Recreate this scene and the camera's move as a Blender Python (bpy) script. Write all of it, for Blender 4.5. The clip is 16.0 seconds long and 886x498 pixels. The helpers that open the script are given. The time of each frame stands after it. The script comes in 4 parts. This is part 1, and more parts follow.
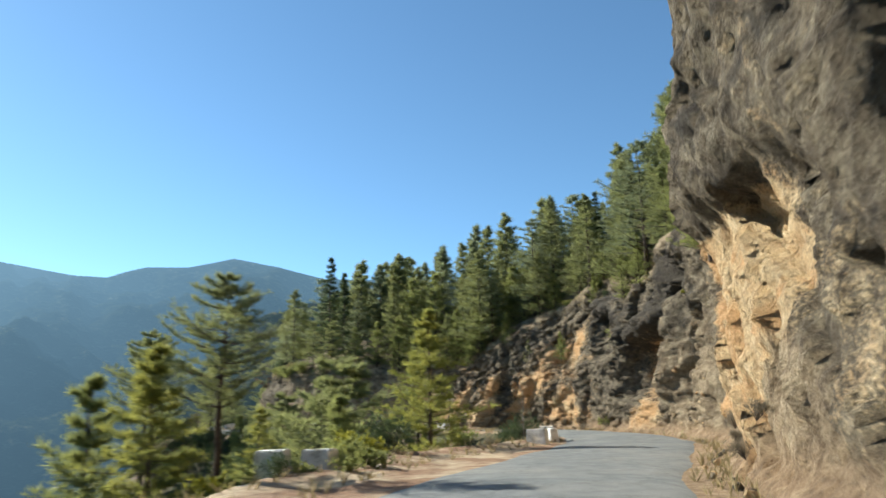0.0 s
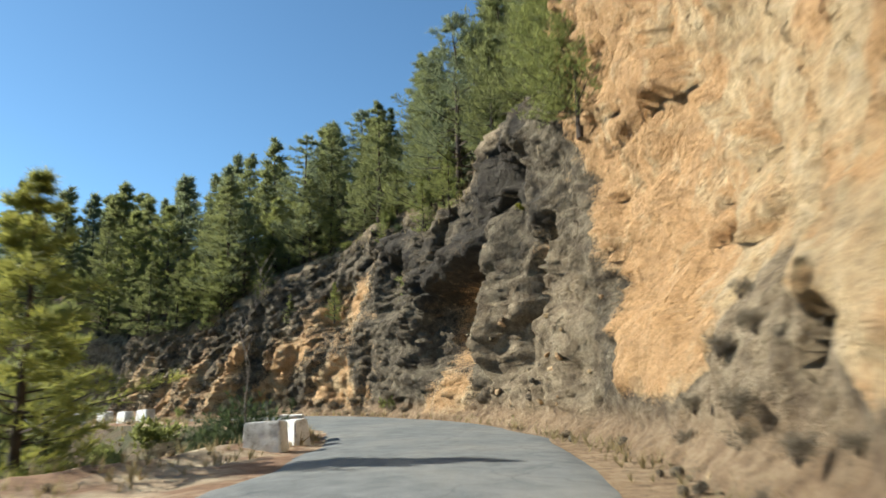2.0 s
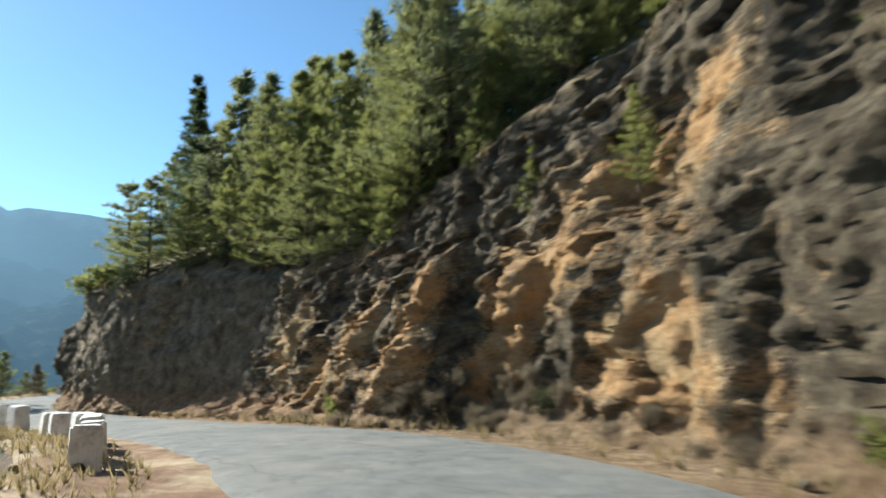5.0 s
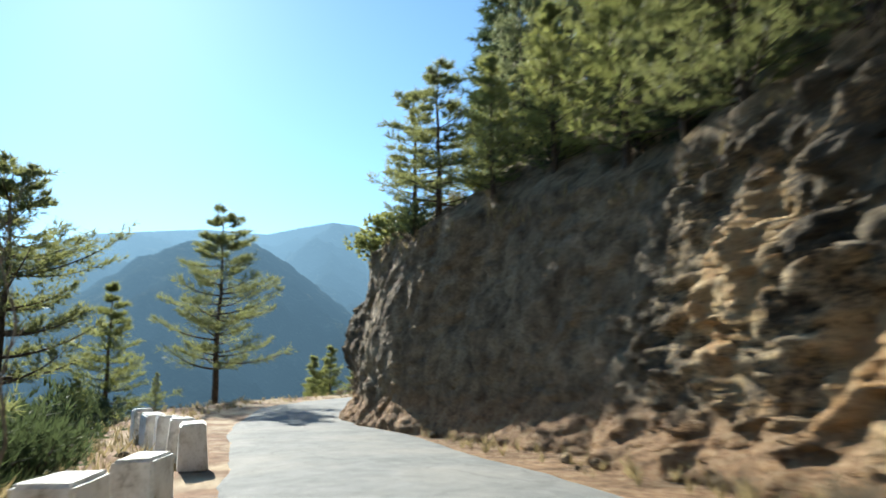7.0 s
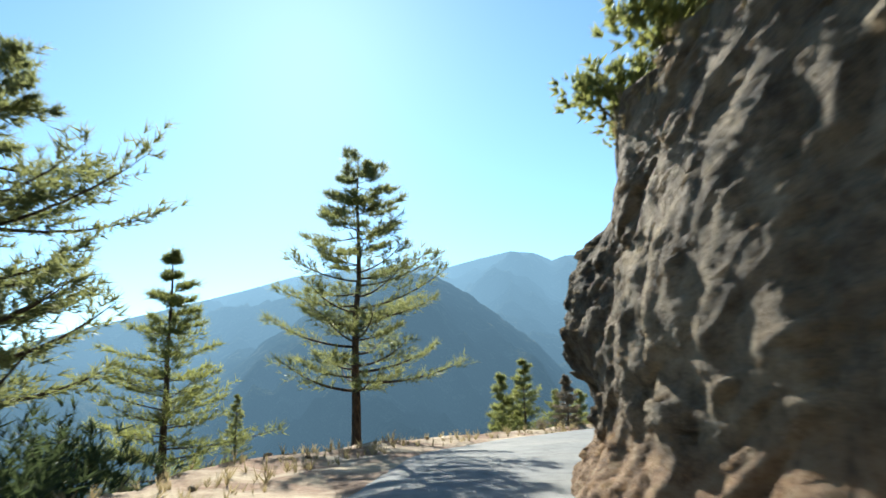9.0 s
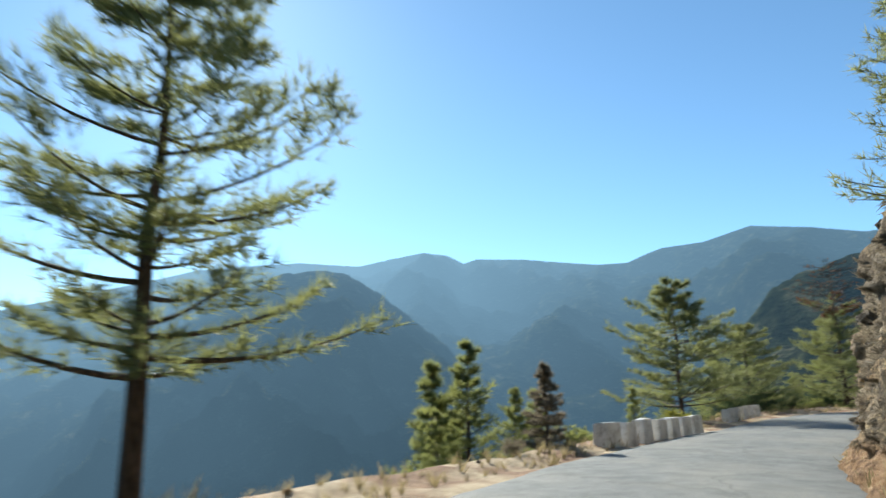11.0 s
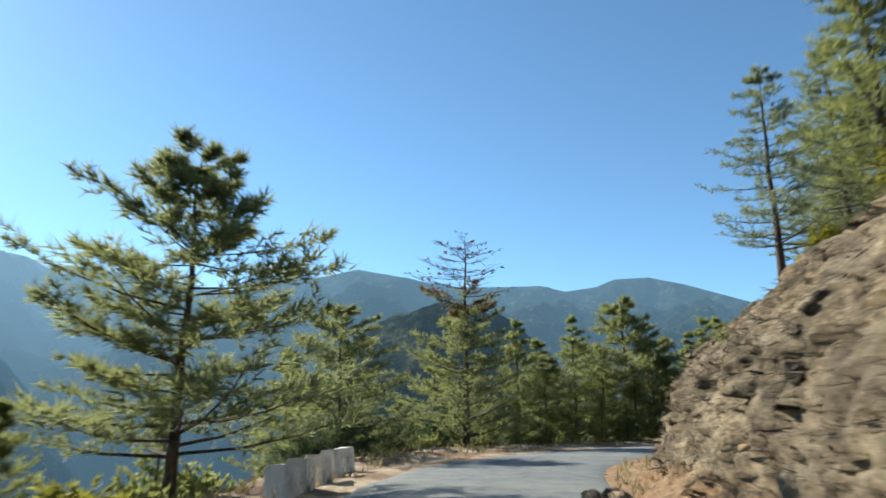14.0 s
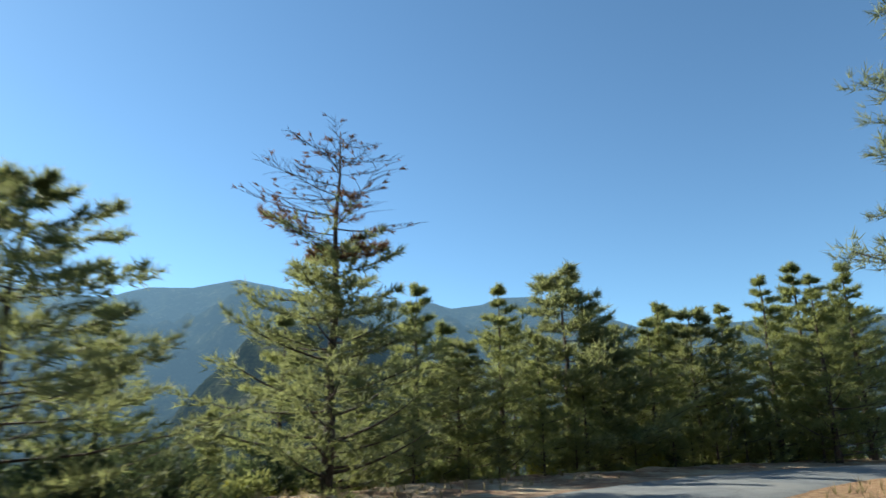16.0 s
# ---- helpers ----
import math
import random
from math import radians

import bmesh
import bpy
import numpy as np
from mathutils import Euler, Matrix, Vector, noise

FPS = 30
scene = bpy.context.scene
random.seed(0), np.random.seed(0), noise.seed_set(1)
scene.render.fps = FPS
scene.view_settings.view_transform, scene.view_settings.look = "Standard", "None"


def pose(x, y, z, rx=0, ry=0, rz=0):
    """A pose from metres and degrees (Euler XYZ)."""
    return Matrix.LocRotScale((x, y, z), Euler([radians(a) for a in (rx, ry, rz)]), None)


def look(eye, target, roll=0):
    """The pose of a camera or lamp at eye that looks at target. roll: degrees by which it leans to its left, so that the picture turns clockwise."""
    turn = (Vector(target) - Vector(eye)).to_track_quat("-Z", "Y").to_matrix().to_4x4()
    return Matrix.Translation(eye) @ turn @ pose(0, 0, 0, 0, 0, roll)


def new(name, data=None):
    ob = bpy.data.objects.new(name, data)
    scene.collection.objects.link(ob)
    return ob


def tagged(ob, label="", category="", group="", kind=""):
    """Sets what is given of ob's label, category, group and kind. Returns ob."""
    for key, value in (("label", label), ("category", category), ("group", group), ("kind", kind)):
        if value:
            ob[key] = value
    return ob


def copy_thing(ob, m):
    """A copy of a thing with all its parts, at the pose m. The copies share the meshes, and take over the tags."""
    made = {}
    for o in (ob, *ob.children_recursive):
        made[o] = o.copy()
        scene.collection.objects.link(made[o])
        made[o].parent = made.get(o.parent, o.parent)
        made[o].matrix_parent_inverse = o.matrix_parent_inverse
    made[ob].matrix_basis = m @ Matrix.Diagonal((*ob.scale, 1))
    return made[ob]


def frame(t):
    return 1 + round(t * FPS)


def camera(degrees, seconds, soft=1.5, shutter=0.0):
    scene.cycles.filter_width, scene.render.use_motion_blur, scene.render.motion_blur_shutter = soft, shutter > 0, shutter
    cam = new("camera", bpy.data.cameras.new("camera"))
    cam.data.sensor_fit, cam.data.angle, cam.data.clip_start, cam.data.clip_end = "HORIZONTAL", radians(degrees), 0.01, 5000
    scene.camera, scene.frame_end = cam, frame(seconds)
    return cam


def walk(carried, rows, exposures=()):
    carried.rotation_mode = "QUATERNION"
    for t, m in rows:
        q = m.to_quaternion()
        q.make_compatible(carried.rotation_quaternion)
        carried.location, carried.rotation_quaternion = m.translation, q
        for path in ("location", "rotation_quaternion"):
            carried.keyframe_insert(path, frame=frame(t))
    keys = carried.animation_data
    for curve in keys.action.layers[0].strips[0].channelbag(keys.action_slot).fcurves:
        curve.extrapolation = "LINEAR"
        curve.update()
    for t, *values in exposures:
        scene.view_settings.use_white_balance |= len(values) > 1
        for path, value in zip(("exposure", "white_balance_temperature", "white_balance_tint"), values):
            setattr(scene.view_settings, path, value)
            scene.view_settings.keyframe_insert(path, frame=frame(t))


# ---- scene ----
cam = camera(66.3, 16.0, shutter=0.5)
PATH = [
    (0, (2.031, 0.07, 1.266), (1.919, 2.009, 1.744), -0.9),
    (0.5, (2.07, 3.243, 1.293), (2.125, 5.187, 1.763), -0.2),
    (1, (2.38, 6.759, 1.195), (2.644, 8.688, 1.655), 0.3),
    (1.5, (3.221, 10.313, 1.224), (3.624, 12.224, 1.657), 0.7),
    (2, (4.012, 13.85, 1.178), (4.516, 15.741, 1.592), -1.7),
    (2.5, (5.11, 17.587, 1.282), (5.584, 19.471, 1.758), -0.6),
    (3, (5.923, 21.465, 1.268), (6.344, 23.359, 1.755), 1.6),
    (3.7, (6.95, 26.75, 1.36), (7.12, 28.67, 1.83), 1.0),
    (4.4, (7.0, 32.1, 1.5), (6.93, 34.03, 1.9), 0.2),
    (5.0, (6.2, 36.4, 1.64), (5.83, 38.32, 1.97), -0.8),
    (5.5, (5.084, 39.977, 1.734), (4.434, 41.843, 2.044), -1.3),
    (6, (3.489, 43.203, 1.535), (2.578, 44.941, 1.922), 0.2),
    (6.5, (1.648, 45.745, 1.583), (0.571, 47.4, 1.9), 1.0),
    (7, (-0.525, 48.423, 1.333), (-1.747, 49.967, 1.681), -0.7),
    (7.5, (-2.722, 50.793, 1.213), (-4.071, 52.218, 1.6), -0.9),
    (8, (-5.346, 53.139, 1.043), (-6.82, 54.44, 1.41), -1.1),
    (8.2, (-6.539, 54.057, 0.98), (-8.047, 55.309, 1.377), -1.1),
    (10.3, (-16.541, 61.286, 1.158), (-18.132, 62.415, 1.599), -1.9),
    (10.5, (-17.656, 62.092, 1.131), (-19.209, 63.271, 1.573), -1.7),
    (11, (-20.252, 64.436, 1.071), (-21.654, 65.793, 1.509), -0.8),
    (11.5, (-22.393, 66.978, 1.103), (-23.577, 68.512, 1.599), 0.4),
    (12, (-24.033, 69.995, 1.085), (-24.937, 71.696, 1.622), -0.9),
    (12.5, (-25.349, 72.996, 1.094), (-26.083, 74.771, 1.651), -0.5),
    (13, (-26.528, 76.605, 1.137), (-27.133, 78.432, 1.679), -0.8),
    (13.5, (-27.628, 81.063, 1.179), (-28.142, 82.932, 1.672), -0.5),
    (14, (-28.664, 84.7, 1.118), (-29.116, 86.58, 1.632), -0.1),
    (14.5, (-29.512, 88.086, 1.133), (-29.885, 89.969, 1.693), -2.2),
    (15, (-30.166, 92.05, 1.184), (-30.49, 93.938, 1.76), -3.1),
    (15.5, (-30.78, 95.801, 1.524), (-31.016, 97.711, 2.066), -1.0),
    (16, (-31.062, 98.859, 1.441), (-31.189, 100.776, 1.998), -0.4),
]
walk(cam, [(t, look(eye, target, roll)) for t, eye, target, roll in PATH],
     exposures=[(0, 1.05), (2.5, 1.0), (5.5, 1.1), (8, 1.3), (10.5, 1.28), (11, 1.0), (12, 1.1), (12.5, 1.12), (14, 1.07), (15, 0.97), (16, 0.98)])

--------

Copy out only the lines above from the one with "carried.keyframe_insert(path, frame=frame(t))" to the one with "scene.view_settings.keyframe_insert(path, frame=frame(t))", inclusive, exactly as they stand.

Correct result:
            carried.keyframe_insert(path, frame=frame(t))
    keys = carried.animation_data
    for curve in keys.action.layers[0].strips[0].channelbag(keys.action_slot).fcurves:
        curve.extrapolation = "LINEAR"
        curve.update()
    for t, *values in exposures:
        scene.view_settings.use_white_balance |= len(values) > 1
        for path, value in zip(("exposure", "white_balance_temperature", "white_balance_tint"), values):
            setattr(scene.view_settings, path, value)
            scene.view_settings.keyframe_insert(path, frame=frame(t))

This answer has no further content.